Simultaneously, as vessel 226 becomes pressurized and the bottle 220 thereby squeezed, a small amount of the liquid beverage will begin to flush upwards, filling both the passages leading to the check valve 280 and to the outlet 292. At this point the check valve starts to operate, namely the floatable ball 286 thereof will close against the valve seat 282 and force the beverage to flow only through outlet 292. In the meantime, as pressure continues to be supplied through orifice 278, orifice 276 and/or around the plate 272, vessel 226 will continue to become pressurized thereby effecting the squeezing operation of the bottle 220 until an equilibrium state is attained between the pressure within the vessel 226 and the pressure source.

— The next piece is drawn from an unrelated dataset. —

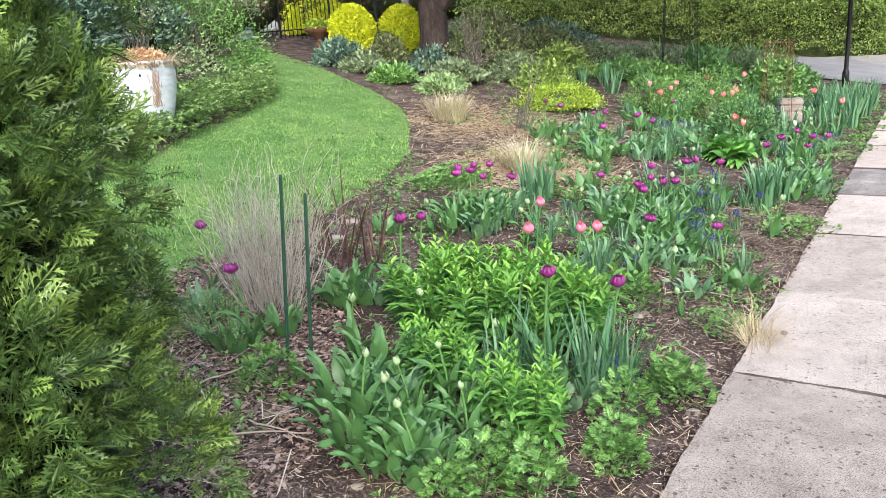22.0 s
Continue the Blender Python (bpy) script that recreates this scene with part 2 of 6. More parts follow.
M = {
    "soil": node_mat("soil_mulch", ((0.02, 0.015, 0.012), (0.085, 0.064, 0.052), (0.26, 0.21, 0.173)), 5, 0.95, 1.0, fine=14, detail=10, bump_dist=0.02, spec=0.1),
    "chip": node_mat("wood_chip", ((0.07, 0.046, 0.034), (0.21, 0.15, 0.112), (0.44, 0.35, 0.27)), 20, 0.9, 0.3, island=0.75, spec=0.1),
    "chip_pale": node_mat("weathered_chip", ((0.12, 0.08, 0.058), (0.27, 0.19, 0.145), (0.44, 0.34, 0.27)), 20, 0.9, 0.2, island=0.8, spec=0.1),
    "shred": node_mat("weathered_shred", ((0.10, 0.072, 0.05), (0.31, 0.25, 0.192), (0.62, 0.545, 0.45)), 20, 0.85, 0.1, island=0.8, spec=0.2),
    "straw": node_mat("straw", ((0.22, 0.15, 0.08), (0.42, 0.32, 0.18), (0.56, 0.46, 0.30)), 20, 0.8, 0.1, island=0.7, spec=0.2),
    "turf": node_mat("turf", ((0.055, 0.12, 0.032), (0.095, 0.19, 0.052), (0.18, 0.25, 0.085)), 1.2, 0.9, 0.8, fine=30, detail=10, spec=0.1),
    "grass": leafy("grass_blade", (0.038, 0.145, 0.026), (0.17, 0.36, 0.075), (0.42, 0.56, 0.165), 0.6, 0.35, 2.6, 0.3, (0.36, 0.64)),
    "concrete": slab_mat("old_concrete", ((0.21, 0.174, 0.138), (0.432, 0.376, 0.310), (0.63, 0.568, 0.48)), 0.7, share=0.6),
    "damp_concrete": slab_mat("damp_concrete", ((0.12, 0.112, 0.10), (0.29, 0.268, 0.235), (0.52, 0.48, 0.42)), 0.7, share=0.4),
    "joint_dirt": node_mat("joint_dirt", ((0.045, 0.036, 0.028), (0.11, 0.09, 0.07), (0.22, 0.19, 0.155)), 9, 0.95, 0.5, fine=6, spec=0.1),
    "aggregate": slab_mat("exposed_aggregate", ((0.15, 0.138, 0.112), (0.335, 0.312, 0.262), (0.60, 0.57, 0.49)), 0.8, 60, 0.85),
    "pale_concrete": node_mat("pale_concrete", ((0.22, 0.213, 0.198), (0.31, 0.30, 0.28), (0.40, 0.388, 0.362)), 1.2, 0.9, 0.4, each=0.2, fine=40, bump_dist=0.003, spec=0.2),
    "grey_concrete": node_mat("grey_concrete", ((0.15, 0.147, 0.14), (0.215, 0.21, 0.20), (0.29, 0.284, 0.27)), 1.6, 0.9, 0.4, fine=30, bump_dist=0.003, spec=0.2),
    "asphalt": node_mat("asphalt", ((0.05, 0.052, 0.058), (0.075, 0.078, 0.085), (0.10, 0.103, 0.11)), 0.8, 0.9, 0.5, fine=80, spec=0.2),
    "bark": node_mat("grey_bark", ((0.055, 0.049, 0.037), (0.175, 0.158, 0.122), (0.34, 0.315, 0.255)), 38, 0.95, 1.0, stretch=(1, 1, 0.38), fine=4, detail=12, bump_dist=0.02, spec=0.15),
    "cherry_bark": node_mat("cherry_bark", ((0.025, 0.019, 0.015), (0.06, 0.045, 0.036), (0.12, 0.095, 0.08)), 6, 0.85, 0.9, stretch=(1, 1, 0.35), fine=5, bump_dist=0.02, spec=0.2),
    "black_metal": node_mat("black_painted_metal", ((0.006, 0.007, 0.007), (0.012, 0.013, 0.013), (0.022, 0.023, 0.023)), 12, 0.42, 0.1, metal=0.3),
    "rust": node_mat("rusty_wire", ((0.06, 0.03, 0.018), (0.14, 0.07, 0.035), (0.22, 0.12, 0.06)), 30, 0.85, 0.3),
    "stake": node_mat("green_stake", ((0.012, 0.05, 0.026), (0.02, 0.075, 0.04), (0.035, 0.10, 0.055)), 20, 0.5, 0.1),
    "pot": node_mat("white_glaze", ((0.38, 0.41, 0.41), (0.54, 0.58, 0.58), (0.66, 0.70, 0.70)), 2.5, 0.3, 0.15, fine=4, stretch=(1, 1, 3), bump_dist=0.004, spec=0.5),
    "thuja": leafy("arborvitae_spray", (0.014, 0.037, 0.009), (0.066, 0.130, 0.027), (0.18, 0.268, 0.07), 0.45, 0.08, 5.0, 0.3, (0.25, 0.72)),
    "thuja_tip": leafy("arborvitae_lit_tip", (0.07, 0.14, 0.022), (0.15, 0.25, 0.042), (0.29, 0.41, 0.10), 0.45, 0.1, 5.0, 0.3, (0.25, 0.72)),
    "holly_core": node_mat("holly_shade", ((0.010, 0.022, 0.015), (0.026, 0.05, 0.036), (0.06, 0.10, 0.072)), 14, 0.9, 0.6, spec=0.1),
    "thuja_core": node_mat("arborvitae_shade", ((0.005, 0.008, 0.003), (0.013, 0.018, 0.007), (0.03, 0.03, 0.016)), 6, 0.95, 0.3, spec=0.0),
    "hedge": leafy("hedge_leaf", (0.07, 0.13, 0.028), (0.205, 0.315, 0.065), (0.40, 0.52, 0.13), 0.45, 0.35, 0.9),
    "hedge_skylit": leafy("hedge_skylit_leaf", (0.14, 0.27, 0.04), (0.28, 0.47, 0.08), (0.47, 0.65, 0.15), 0.45, 0.45, 0.9),
    "hedge_core": node_mat("hedge_twig_shade", ((0.03, 0.042, 0.014), (0.07, 0.098, 0.035), (0.12, 0.145, 0.06)), 6, 0.95, 0.5, spec=0.0),
    "holly": leafy("dark_evergreen_leaf", (0.024, 0.064, 0.040), (0.10, 0.18, 0.118), (0.27, 0.39, 0.27), 0.33, 0.15, 1.2),
    "pachysandra": leafy("groundcover_leaf", (0.04, 0.11, 0.024), (0.175, 0.31, 0.078), (0.41, 0.55, 0.20), 0.40, 0.2, 1.2),
    "blossom": leafy("cherry_blossom", (0.72, 0.33, 0.54), (0.88, 0.57, 0.74), (0.95, 0.80, 0.89), 0.6, 0.48, 0.8),
    "pale_blossom": leafy("pale_blossom", (0.44, 0.32, 0.37), (0.60, 0.48, 0.53), (0.74, 0.66, 0.69), 0.6, 0.35, 0.8),
    "tulip_leaf": leafy("tulip_leaf", (0.024, 0.082, 0.022), (0.08, 0.205, 0.058), (0.22, 0.385, 0.135), 0.30, 0.3, 5.0, 0.6),
    "glaucous": leafy("glaucous_leaf", (0.045, 0.12, 0.052), (0.13, 0.26, 0.122), (0.28, 0.45, 0.25), 0.38, 0.25, 5.0, 0.55),
    "bud": leafy("pale_bud", (0.18, 0.30, 0.12), (0.29, 0.43, 0.19), (0.42, 0.54, 0.30), 0.45, 0.25, 12, 0.5),
    "rust_stain": node_mat("rust_stain", ((0.20, 0.13, 0.08), (0.30, 0.21, 0.14), (0.40, 0.31, 0.23)), 30, 0.8, 0.1, island=0.5),
    "strap_leaf": leafy("strap_leaf", (0.05, 0.14, 0.032), (0.115, 0.265, 0.066), (0.25, 0.43, 0.14), 0.45, 0.3, 3.0, 0.5),
    "iris_leaf": leafy("blue_green_leaf", (0.04, 0.11, 0.05), (0.095, 0.225, 0.10), (0.21, 0.38, 0.18), 0.40, 0.25, 3.0, 0.5),
    "phlox": leafy("fresh_green_leaf", (0.035, 0.13, 0.023), (0.112, 0.30, 0.048), (0.27, 0.51, 0.115), 0.38, 0.3, 5.0, 0.5),
    "phlox_tip": leafy("bright_new_leaf", (0.10, 0.28, 0.032), (0.205, 0.435, 0.06), (0.36, 0.60, 0.12), 0.4, 0.35, 5.0, 0.5),
    "herb": leafy("herb_leaf", (0.05, 0.145, 0.03), (0.14, 0.305, 0.066), (0.29, 0.47, 0.135), 0.42, 0.3, 4.0, 0.5),
    "purple": leafy("purple_petal", (0.12, 0.008, 0.075), (0.28, 0.033, 0.19), (0.42, 0.10, 0.32), 0.42, 0.25, 12, 0.3),
    "pink": leafy("pink_petal", (0.70, 0.13, 0.21), (0.83, 0.22, 0.30), (0.88, 0.31, 0.38), 0.42, 0.3, 12, 0.2),
    "coral": leafy("coral_petal", (0.76, 0.12, 0.12), (0.88, 0.25, 0.23), (0.93, 0.43, 0.39), 0.42, 0.3, 12, 0.4),
    "white_petal": leafy("white_petal", (0.62, 0.62, 0.5), (0.75, 0.75, 0.65), (0.85, 0.85, 0.78), 0.42, 0.3, 12, 0.5),
    "blue": leafy("blue_petal", (0.02, 0.025, 0.10), (0.045, 0.055, 0.20), (0.10, 0.12, 0.32), 0.5, 0.2, 12, 0.5),
    "azalea": leafy("azalea_leaf", (0.065, 0.088, 0.03), (0.145, 0.18, 0.065), (0.31, 0.33, 0.15), 0.5, 0.3, 3.0, 0.5),
    "yellow": leafy("golden_leaf", (0.62, 0.70, 0.02), (0.80, 0.87, 0.03), (0.90, 0.93, 0.08), 0.5, 0.5, 2.0, 0.55),
    "spirea": leafy("lime_leaf", (0.13, 0.24, 0.02), (0.31, 0.46, 0.04), (0.52, 0.63, 0.09), 0.5, 0.3, 3.0, 0.55),
    "rust_leaf": leafy("orange_brown_leaf", (0.34, 0.19, 0.08), (0.50, 0.31, 0.15), (0.62, 0.43, 0.25), 0.6, 0.3, 2.0, 0.55),
    "red_leaf": leafy("dark_red_leaf", (0.10, 0.02, 0.025), (0.20, 0.05, 0.055), (0.30, 0.10, 0.09), 0.6, 0.3, 2.0, 0.55),
    "spring_leaf": leafy("young_tree_leaf", (0.07, 0.11, 0.03), (0.16, 0.22, 0.06), (0.30, 0.36, 0.12), 0.6, 0.4, 0.6, 0.55),
    "haze_leaf": leafy("pale_spring_leaf", (0.27, 0.31, 0.13), (0.42, 0.46, 0.22), (0.56, 0.58, 0.33), 0.7, 0.45, 0.5, 0.5),
    "far_leaf": leafy("far_tree_leaf", (0.10, 0.15, 0.07), (0.20, 0.27, 0.13), (0.33, 0.41, 0.22), 0.6, 0.3, 0.4, 0.5),
    "catmint": leafy("grey_green_leaf", (0.13, 0.23, 0.075), (0.25, 0.38, 0.14), (0.40, 0.54, 0.24), 0.6, 0.3, 3.0, 0.5),
    "dry": leafy("dry_grass", (0.32, 0.24, 0.12), (0.54, 0.44, 0.25), (0.70, 0.62, 0.42), 0.7, 0.3, 4.0, 0.6),
    "tan_grass": leafy("tan_grass", (0.40, 0.37, 0.19), (0.58, 0.54, 0.33), (0.72, 0.68, 0.48), 0.7, 0.35, 4.0, 0.6),
    "tan_stalk": leafy("grey_brown_stalk", (0.26, 0.21, 0.15), (0.42, 0.36, 0.27), (0.58, 0.51, 0.40), 0.7, 0.3, 4.0, 0.6),
    "silver": leafy("grey_dry_stem", (0.42, 0.37, 0.28), (0.58, 0.53, 0.42), (0.74, 0.69, 0.58), 0.7, 0.3, 4.0, 0.6),
    "red_stem": node_mat("dark_red_stem", ((0.05, 0.02, 0.018), (0.10, 0.045, 0.035), (0.16, 0.08, 0.06)), 20, 0.6, 0.2, island=0.5),
    "stone": node_mat("river_stone", ((0.14, 0.10, 0.08), (0.25, 0.185, 0.15), (0.35, 0.275, 0.23)), 4, 0.75, 0.3, each=0.35),
    "limestone": node_mat("limestone", ((0.20, 0.165, 0.12), (0.31, 0.265, 0.205), (0.41, 0.36, 0.29)), 5, 0.85, 0.6),
    "siding": node_mat("pale_grey_siding", ((0.50, 0.53, 0.57), (0.58, 0.61, 0.65), (0.64, 0.67, 0.70)), 2, 0.6, 0.1),
    "slate": node_mat("slate_roof", ((0.12, 0.13, 0.16), (0.20, 0.22, 0.25), (0.28, 0.30, 0.33)), 4, 0.7, 0.5, each=0.3),
    "fieldstone": node_mat("fieldstone", ((0.08, 0.075, 0.07), (0.16, 0.15, 0.14), (0.25, 0.23, 0.21)), 3, 0.9, 0.8, each=0.4),
    "white_paint": node_mat("white_paint", ((0.68, 0.68, 0.66), (0.76, 0.76, 0.74), (0.82, 0.82, 0.80)), 3, 0.5, 0.05),
    "blue_glaze": node_mat("blue_grey_trough", ((0.05, 0.06, 0.10), (0.09, 0.11, 0.17), (0.14, 0.16, 0.23)), 4, 0.5, 0.2),
    "green_metal": node_mat("green_painted_iron", ((0.02, 0.10, 0.075), (0.03, 0.14, 0.105), (0.05, 0.18, 0.14)), 6, 0.45, 0.1),
    "hydrant_red": node_mat("hydrant_red", ((0.40, 0.03, 0.02), (0.55, 0.05, 0.03), (0.65, 0.09, 0.06)), 6, 0.45, 0.1),
    "tyre": node_mat("tyre_rubber", ((0.012, 0.012, 0.012), (0.02, 0.02, 0.02), (0.035, 0.035, 0.035)), 20, 0.8, 0.2),
    "black_paint": node_mat("black_car_paint", ((0.008, 0.009, 0.012), (0.012, 0.013, 0.018), (0.02, 0.02, 0.026)), 2, 0.18, 0, spec=0.6),
    "silver_paint": node_mat("silver_car_paint", ((0.42, 0.44, 0.46), (0.50, 0.52, 0.54), (0.58, 0.60, 0.62)), 2, 0.25, 0, metal=0.4),
    "chrome": node_mat("chrome", ((0.55, 0.56, 0.57), (0.65, 0.66, 0.67), (0.75, 0.76, 0.77)), 4, 0.15, 0, metal=1.0),
    "glass": node_mat("dark_glass", ((0.02, 0.025, 0.03), (0.035, 0.04, 0.05), (0.05, 0.055, 0.065)), 1, 0.05, 0, spec=0.8),
    "lamp_glass": node_mat("frosted_lamp_glass", ((0.45, 0.46, 0.44), (0.55, 0.56, 0.54), (0.62, 0.63, 0.61)), 3, 0.3, 0, through_light=0.3),
}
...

This equilibrium is maintained until the respective valve 216 is opened, resulting in delivery of a certain quantity of the beverage, causing a pressure drop within the vessel 20. Under the continued pressure introduced, the bottle will be gradually squeezed, initially at the three points of contact by the leaf springs 240, thereby attaining the star-shape deformed state shown in FIG. 13.
After complete exhaustion of the bottle 220 (see FIG. 11), incoming pressure at the pressure inlet 260 may be relieved and the respective vessel be vented. As a result, the relatively high ambient pressure trapped and prevailing within the vessel 226, will act in the opposite direction so as to displace the plunger 266 upwards. The needle will retract from the bore 249 of the cap 222 and resume its uppermost position, where its upper end 268b seals the passage 290. After the pressure is relieved from the vessel 226, the lid can be opened, the spent bottle may be retrieved and disposed of, and a new bottle charged; the cycle of dispensing its contents is then repeated in the same manner.
The bottle replacing procedure is thus made most simple and convenient, not involving any ancillary operations such as opening of the bottle, mounting of special adaptors, and the like.
Those skilled in the art will readily appreciate that many variations, modifications and changes may be applied to the invention as herein exemplified without departing from its scope as defined in and by the appended claims.